46. This Agreement may only be varied by written agreement between the parties.
47. The rights of MINI LIFT are cumulative and are in addition to any other rights of that party.
48. This Agreement is governed by the laws of the State of Victoria and the parties irrevocably submit to the nonexclusive jurisdiction of the courts of Victoria
49. Any provision of this Agreement which is unenforceable, illegal or void or partly unenforceable, illegal or void is, where possible, to be severed to the extent necessary to make this Agreement enforceable, but so as not to affect the enforceability of the remaining provisions of this Agreement. 50. No failure or partial failure by a party to enforce any of its rights under this Agreement constitutes a waiver or partial waiver of that right, and no waiver is effective unless it is in writing and signed by authorised representatives of each party.
51. The Customer shall not assign its rights, or novate its obligations, under this Agreement without the prior written consent of MINI LIFT. MINI LIFT may assign its rights, or novate its obligations under this Agreement, without obtaining the consent of the Customer.
52. The Customer must promptly sign all documents and do all things that MINI LIFT from time to time reasonably requests to effect, perfect or complete this Agreement and all transactions incidental to it.

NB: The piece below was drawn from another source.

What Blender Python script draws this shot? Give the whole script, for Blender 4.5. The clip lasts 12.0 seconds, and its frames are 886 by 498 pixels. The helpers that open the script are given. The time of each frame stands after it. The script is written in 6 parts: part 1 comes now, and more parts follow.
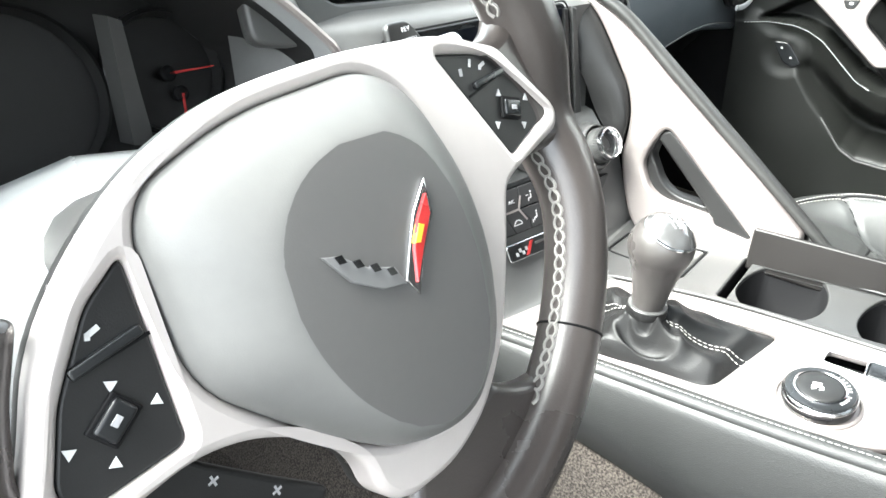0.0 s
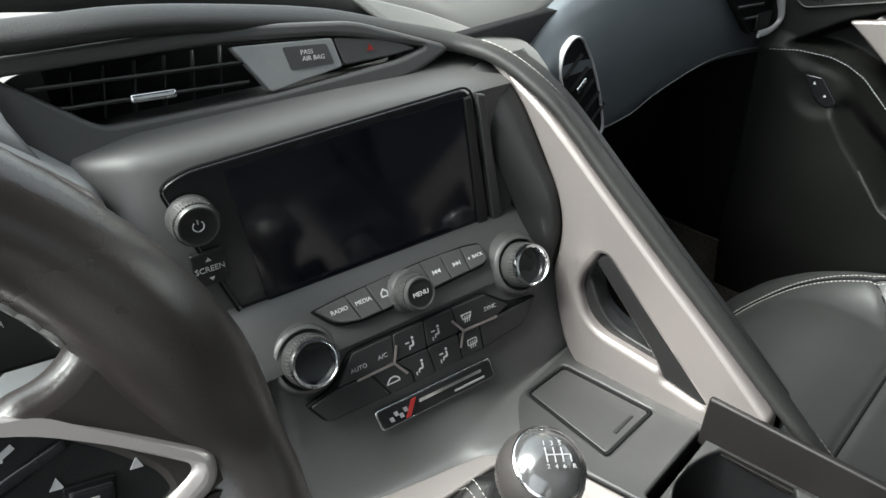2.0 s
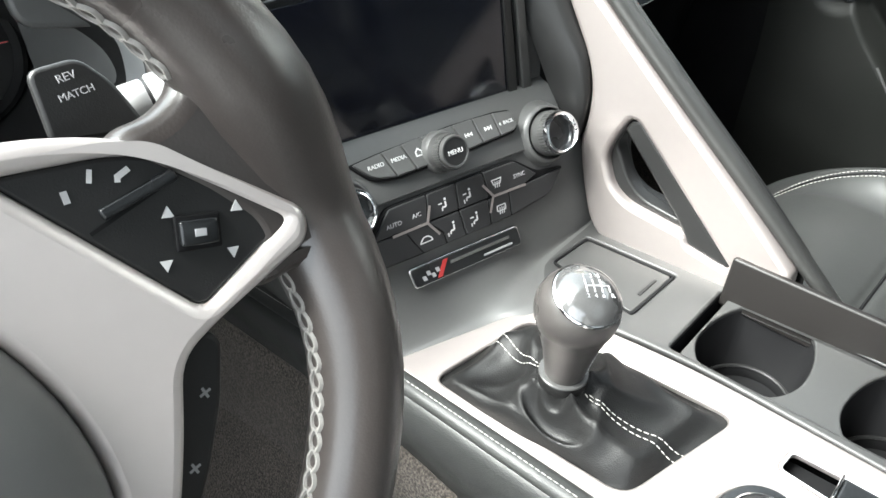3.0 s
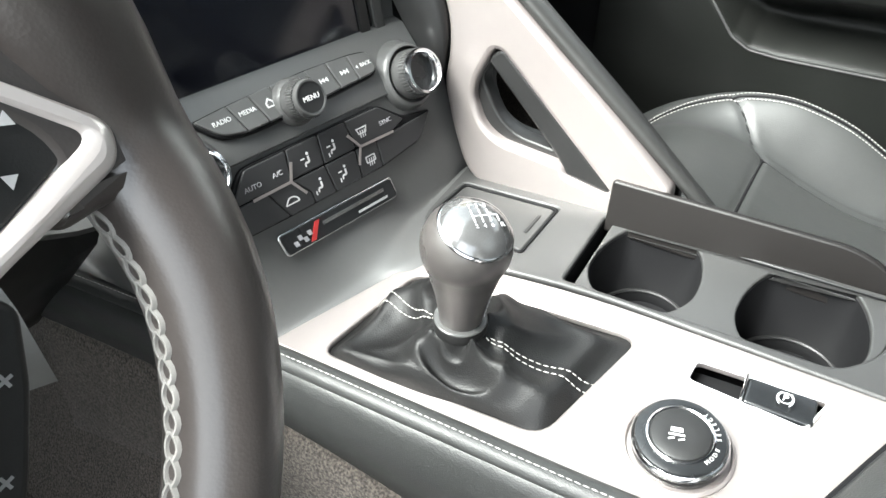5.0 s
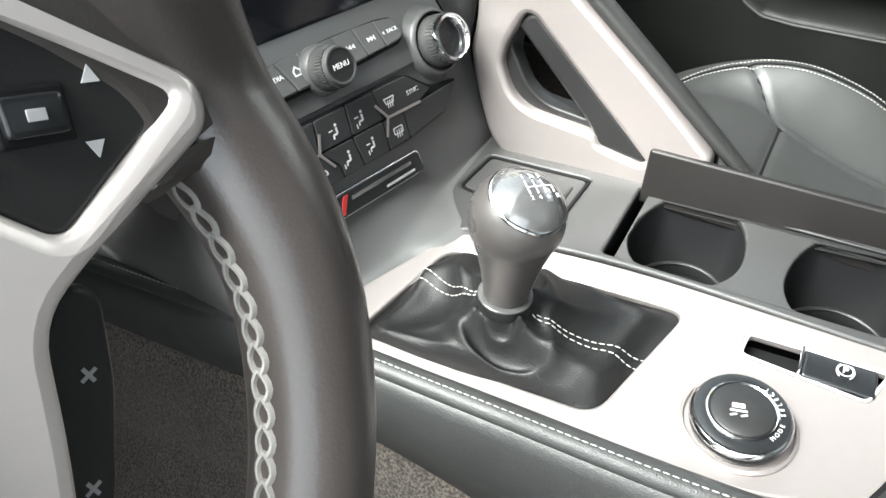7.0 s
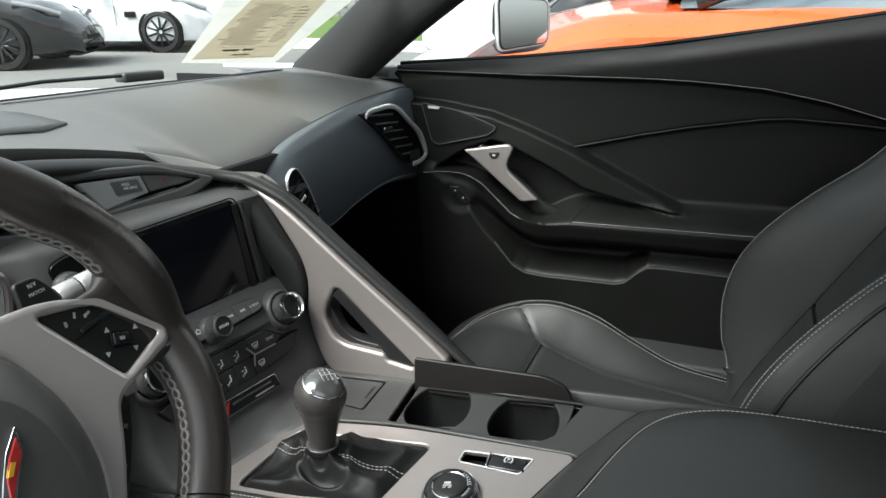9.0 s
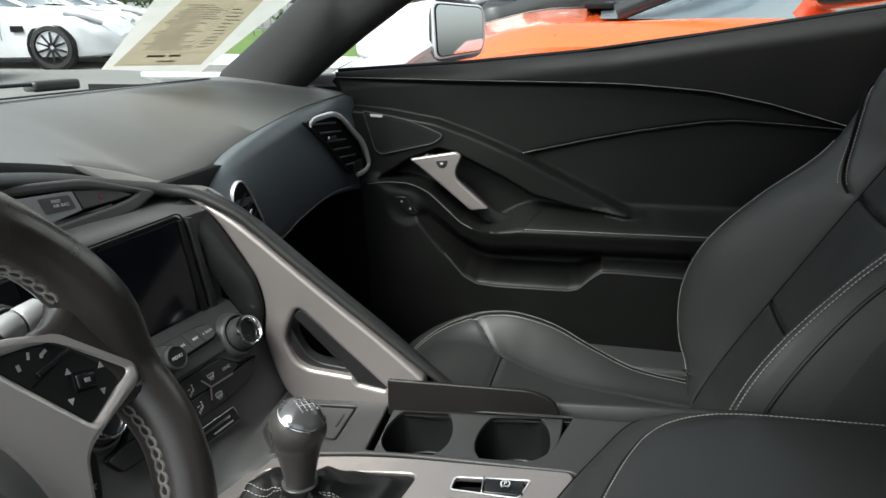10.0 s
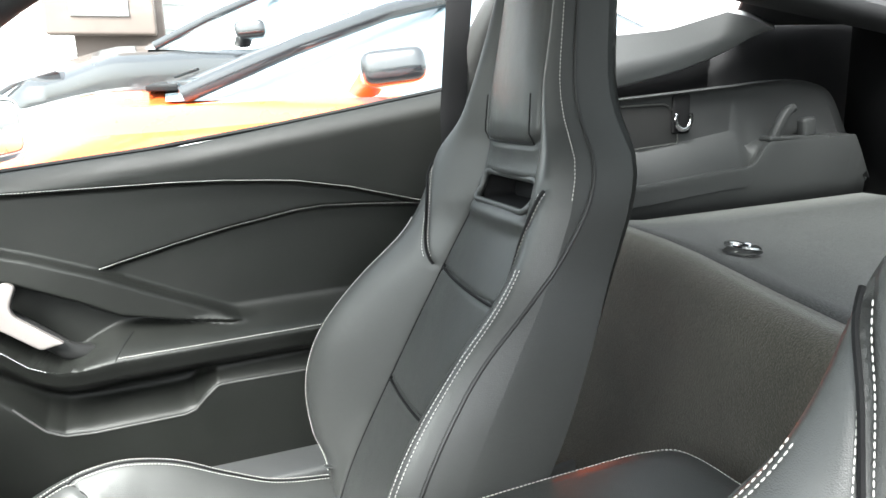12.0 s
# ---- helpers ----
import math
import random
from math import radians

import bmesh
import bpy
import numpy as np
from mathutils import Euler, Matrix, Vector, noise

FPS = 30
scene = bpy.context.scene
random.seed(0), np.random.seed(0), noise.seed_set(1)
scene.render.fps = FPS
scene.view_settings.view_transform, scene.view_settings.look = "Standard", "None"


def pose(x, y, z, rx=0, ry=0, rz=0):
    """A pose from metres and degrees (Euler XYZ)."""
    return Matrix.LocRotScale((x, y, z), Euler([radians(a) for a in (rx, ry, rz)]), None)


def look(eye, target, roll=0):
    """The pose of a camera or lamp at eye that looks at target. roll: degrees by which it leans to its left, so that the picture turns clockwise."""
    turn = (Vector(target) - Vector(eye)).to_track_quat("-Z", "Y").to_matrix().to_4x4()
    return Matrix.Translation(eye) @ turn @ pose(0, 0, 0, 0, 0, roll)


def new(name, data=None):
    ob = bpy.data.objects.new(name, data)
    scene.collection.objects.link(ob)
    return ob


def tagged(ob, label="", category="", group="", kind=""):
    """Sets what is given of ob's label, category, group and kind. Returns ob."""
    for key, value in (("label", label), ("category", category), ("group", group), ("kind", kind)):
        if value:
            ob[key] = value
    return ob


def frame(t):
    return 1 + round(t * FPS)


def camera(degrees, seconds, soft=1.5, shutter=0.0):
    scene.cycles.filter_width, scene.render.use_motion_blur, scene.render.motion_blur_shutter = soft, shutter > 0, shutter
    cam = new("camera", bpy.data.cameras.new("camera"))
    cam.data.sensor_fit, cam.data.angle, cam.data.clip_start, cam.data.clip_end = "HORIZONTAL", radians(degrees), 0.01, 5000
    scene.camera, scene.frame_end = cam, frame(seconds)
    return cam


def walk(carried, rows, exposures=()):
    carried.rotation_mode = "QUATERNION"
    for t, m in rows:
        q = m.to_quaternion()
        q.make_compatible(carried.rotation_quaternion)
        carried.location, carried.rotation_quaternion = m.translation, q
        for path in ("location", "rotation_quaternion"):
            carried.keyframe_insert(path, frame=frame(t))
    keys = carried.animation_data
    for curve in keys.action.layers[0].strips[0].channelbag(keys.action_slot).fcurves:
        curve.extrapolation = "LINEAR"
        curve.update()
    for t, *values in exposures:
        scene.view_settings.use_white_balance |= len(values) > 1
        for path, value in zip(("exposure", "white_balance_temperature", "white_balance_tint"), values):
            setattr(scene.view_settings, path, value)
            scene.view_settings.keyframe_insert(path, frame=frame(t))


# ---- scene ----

53. Any notice that is required to be given under this Agreement must be in writing. It may be:
(a) Hand delivered – in which case the notice will be deemed to have been received once it has been delivered;
(b) Transmitted by facsimile if the recipient has facilities for the transmission of documents by facsimile – in which case the notice will be deemed to have been given at 9:00am on the next day following the date of transmission; or
(c) Mailed by prepaid post – in which case the notice will be deemed to have been given at 5:00pm on the third day following the date of posting to the last known address or facsimile number of the recipient.